Keep in mind, we don’t know how the courts will actually play in Paris this year. We just know what we think we know. The rest will have to take place on the courts, the very courts that Nadal has been virtually unbeatable on every single year. He's 93-2 at the tournament, so we shouldn't forget that.

But every parade has the potential to be rained on, and even more so in the fall. The current weather forecast shows temperatures topping out in the high 60’s for the first week, with plenty of sprinkles mixed in.

"The forecast that I'm looking at right now on my phone looks like it's going to be fairly cool as far as top end temperatures," two-time champion Roland-Garros champion Jim Courier told Tennis Now during a conference call to promote Tennis Channel's coverage of the French Open on Monday. "Normally in the spring event, we get a few really hot days. Doesn't look likely for us to have that. Playing into the evening could be quite cool. What does that mean? That means the ball won't be lively. A lot of the players that like to adjust their string tension lower to get more power will probably do that to get a bit more movement on the ball.

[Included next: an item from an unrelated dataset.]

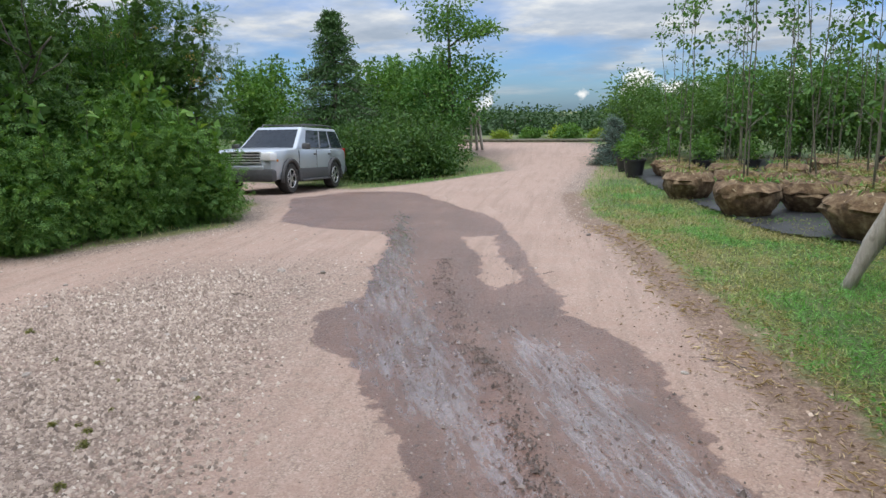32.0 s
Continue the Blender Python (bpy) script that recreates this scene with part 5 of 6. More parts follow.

"Particularly as it revolves around Rafa, it means his forehand probably won't jump up as high as he would like it to. Won't be jumping out of the typical strike zone of the backhands. That's been such a dominant weapon for him in the past. We've seen him be vulnerable against a player like Diego Schwartzman in recent years under heavy, cooler conditions than hot, drier conditions. That will be something for him to look at."


Beating Nadal, even on a muddy track rife with puddles, is no small task. There may be hope but you need it in busloads if you are going to stand toe-to-toe with the king of clay.

Djokovic, for one, seems eager for the challenge.

“Let’s see,” said Djokovic. “It’s going to be interesting. Even though he’s the No.1 favorite there are players that can win against him there, it’s obviously best-of-five, so you have to be really fit to be able to achieve that.”